Giacomo Raspadori, attaccante del Napoli, ha raccontato i suoi primi mesi in azzurro nel corso di un'intervista concessa alla Gazzetta dello Sport. Queste le parole della punta ex Sassuolo.

Intervista a Giacomo Raspadori


Passaggio al Napoli? 
«Un’emozione forte. Non avevo giocato tanto ad altissimo livello. C’erano altri club, ma il Napoli ha avuto più fiducia».
Cos’ha imparato in sei mesi?
«Ad avere consapevolezza di me stesso. Sicurezza. Sono un timido emotivo, anche se non sembra. La Champions subito, gli allenamenti intensi, la pressione, il risultato che conta molto di più: un inizio che fai fatica a sognare».
Vuole giocare di più?
«Normale, essendo ambizioso. Ma la nostra forza è sentirci parte del gruppo, tutti titolari quando siamo chiamati in causa».

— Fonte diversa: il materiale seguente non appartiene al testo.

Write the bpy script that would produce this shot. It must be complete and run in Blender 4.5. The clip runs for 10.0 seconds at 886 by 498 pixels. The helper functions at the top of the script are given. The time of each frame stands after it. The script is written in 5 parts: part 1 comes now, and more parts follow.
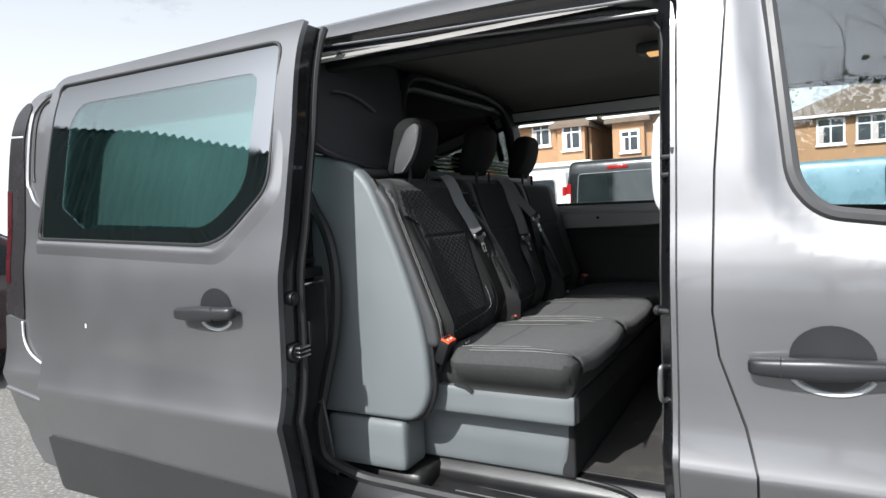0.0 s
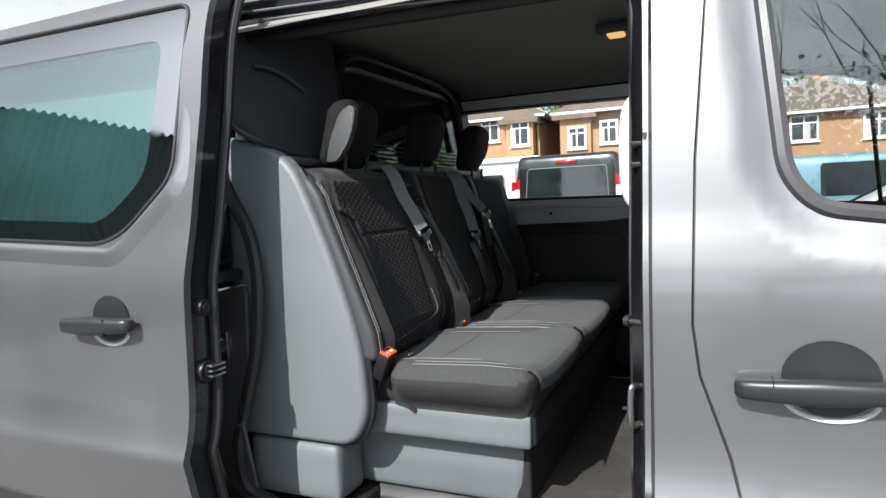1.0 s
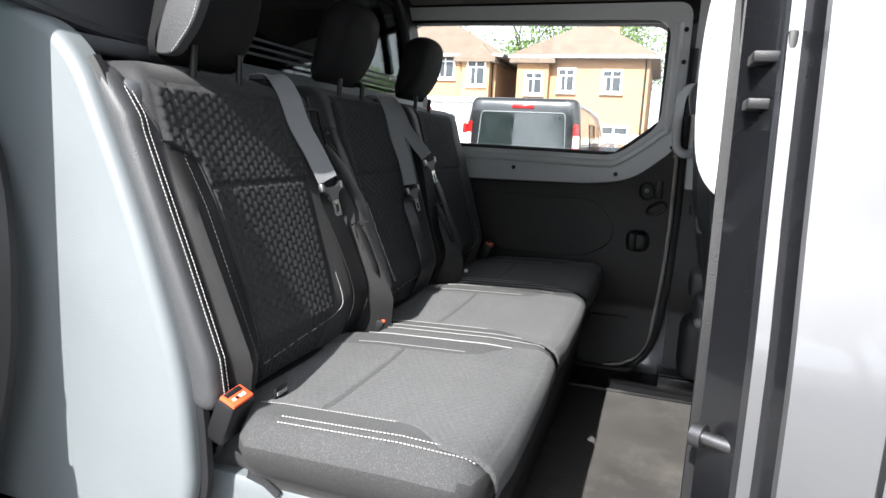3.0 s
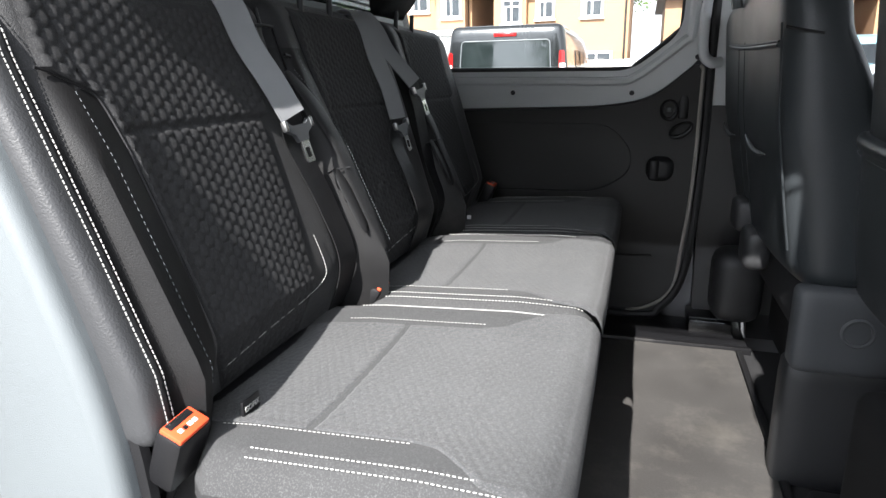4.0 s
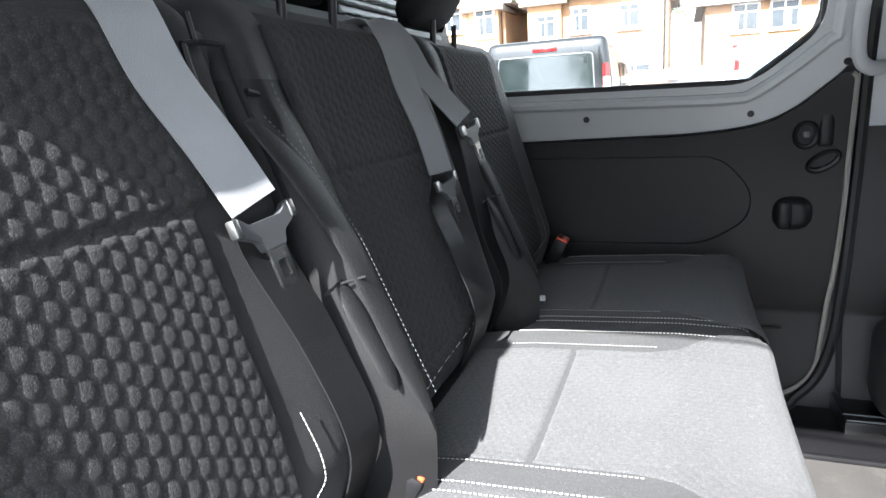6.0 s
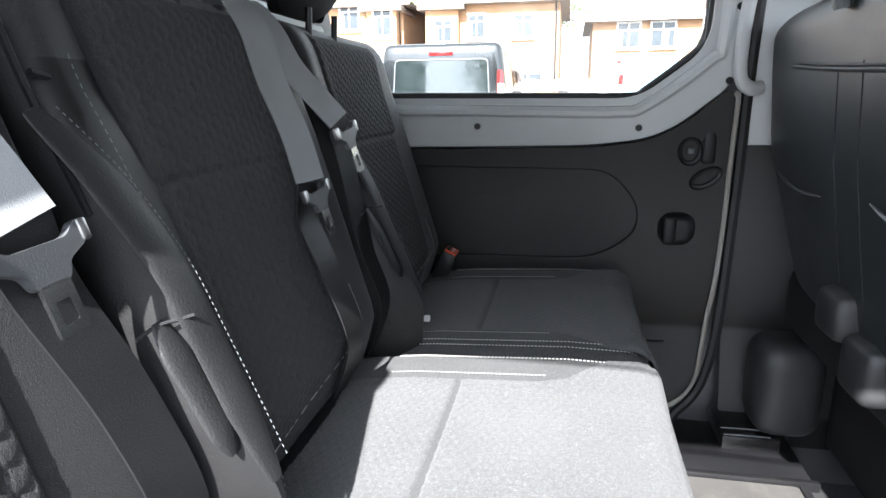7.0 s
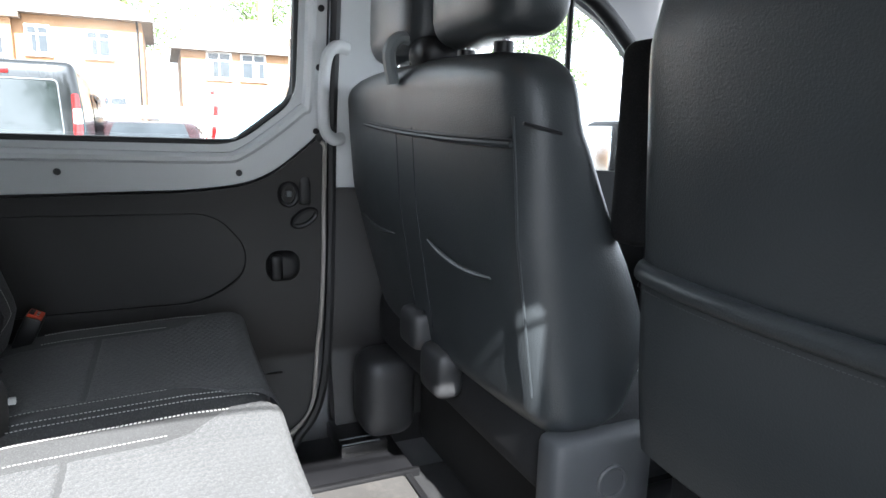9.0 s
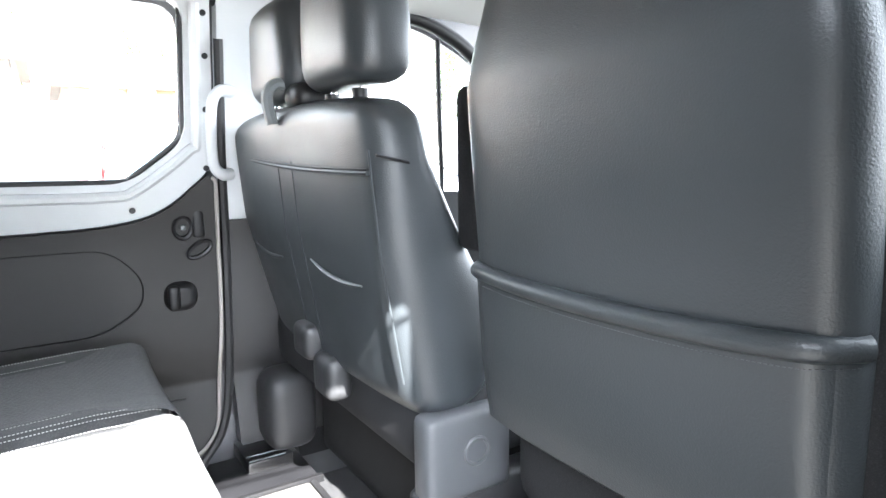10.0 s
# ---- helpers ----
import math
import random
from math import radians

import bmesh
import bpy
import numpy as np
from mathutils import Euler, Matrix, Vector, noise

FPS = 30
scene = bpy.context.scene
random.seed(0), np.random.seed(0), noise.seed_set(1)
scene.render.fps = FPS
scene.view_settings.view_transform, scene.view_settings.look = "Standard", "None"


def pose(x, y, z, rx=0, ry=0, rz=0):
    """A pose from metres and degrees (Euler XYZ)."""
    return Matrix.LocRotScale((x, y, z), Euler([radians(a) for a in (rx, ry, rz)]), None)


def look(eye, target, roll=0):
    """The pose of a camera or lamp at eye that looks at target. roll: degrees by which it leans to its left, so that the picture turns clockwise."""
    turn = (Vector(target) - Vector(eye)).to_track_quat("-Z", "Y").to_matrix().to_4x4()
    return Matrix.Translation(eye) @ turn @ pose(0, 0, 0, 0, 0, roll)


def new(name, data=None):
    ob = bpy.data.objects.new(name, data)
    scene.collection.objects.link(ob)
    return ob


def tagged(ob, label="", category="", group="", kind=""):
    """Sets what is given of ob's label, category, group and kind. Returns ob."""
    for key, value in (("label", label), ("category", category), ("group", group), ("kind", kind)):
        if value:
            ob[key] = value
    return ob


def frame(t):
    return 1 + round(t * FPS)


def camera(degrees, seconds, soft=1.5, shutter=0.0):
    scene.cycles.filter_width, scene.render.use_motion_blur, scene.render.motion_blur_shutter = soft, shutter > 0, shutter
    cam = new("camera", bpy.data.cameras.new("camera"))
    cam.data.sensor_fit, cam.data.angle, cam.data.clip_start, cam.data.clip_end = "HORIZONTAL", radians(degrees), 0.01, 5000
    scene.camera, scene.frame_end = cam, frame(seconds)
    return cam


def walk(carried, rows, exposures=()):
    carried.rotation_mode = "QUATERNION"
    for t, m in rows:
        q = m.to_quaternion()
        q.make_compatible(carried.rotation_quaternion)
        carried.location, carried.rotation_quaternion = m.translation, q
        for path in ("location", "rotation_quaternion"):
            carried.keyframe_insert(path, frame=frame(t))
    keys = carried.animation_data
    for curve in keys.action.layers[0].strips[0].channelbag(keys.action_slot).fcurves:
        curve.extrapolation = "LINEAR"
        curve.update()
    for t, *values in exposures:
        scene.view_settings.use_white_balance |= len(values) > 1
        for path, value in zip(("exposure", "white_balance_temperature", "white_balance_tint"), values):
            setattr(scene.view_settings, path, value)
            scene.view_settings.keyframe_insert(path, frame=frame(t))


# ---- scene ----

Raspadori sul ruolo in campo



Centravanti, falso 9, trequartista, seconda punta... Troppi ruoli forse?
«No, anche se la mia posizione naturale è al centro, dove ho cominciato: prima punta o trequartista. Diciamo un 9 e mezzo».
Lippi ha detto che gli ricorda Dybala, per Savoldi è il nuovo Mertens, lei ha detto di sentirsi «un po’ Mancini e un po’ Vialli»...
«Penso di avere qualcosa di tutti questi simboli».
Per Mancini lei potrebbe essere una mezzala…
«Anche per Spalletti. L’ho fatto in allenamento e in amichevole, sono entrato così con la Lazio all’Olimpico. Mi sento più attaccante, ma posso migliorare, più Zielinski che Anguissa. Se un altro ruolo mi fa giocare di più, perché no?».
Perché nel Napoli qualunque attaccante segna a ripetizione?
«Perché il calcio che sviluppiamo fin dalla rimessa in gioco di Meret ha un solo obiettivo: il gol. Non conosciamo retropassaggi, andiamo in profondità, creiamo situazioni offensive. Spalletti ha capito che, per le nostre caratteristiche, era più facile arrivare al risultato attraverso il bel gioco».

Raspadori sugli obiettivi


Scudetto?
«Sarebbe ipocrita non parlarne. Una grande occasione costruita con il lavoro di tutti i giorni. È dalla prima giornata che ce lo siamo messo in testa, la mentalità è stata quella giusta, pazzesco l’affetto dei tifosi. Viaggiamo senza mai ricordare di avere dieci, quindici punti di vantaggio, pensando solo a farne altri tre nella prossima. E se gli avversari perdono non ne parliamo».
Champions? 
«Altra grande occasione. Se manteniamo concretezza e spensieratezza, in Europa non ci sono limiti. Questione di mentalità, guardiamo solo noi stessi. L’Eintracht è una squadra europea, sempre all’attacco, testa sgombra. Non so se siamo favoriti, ma abbiamo tutto per superare il turno».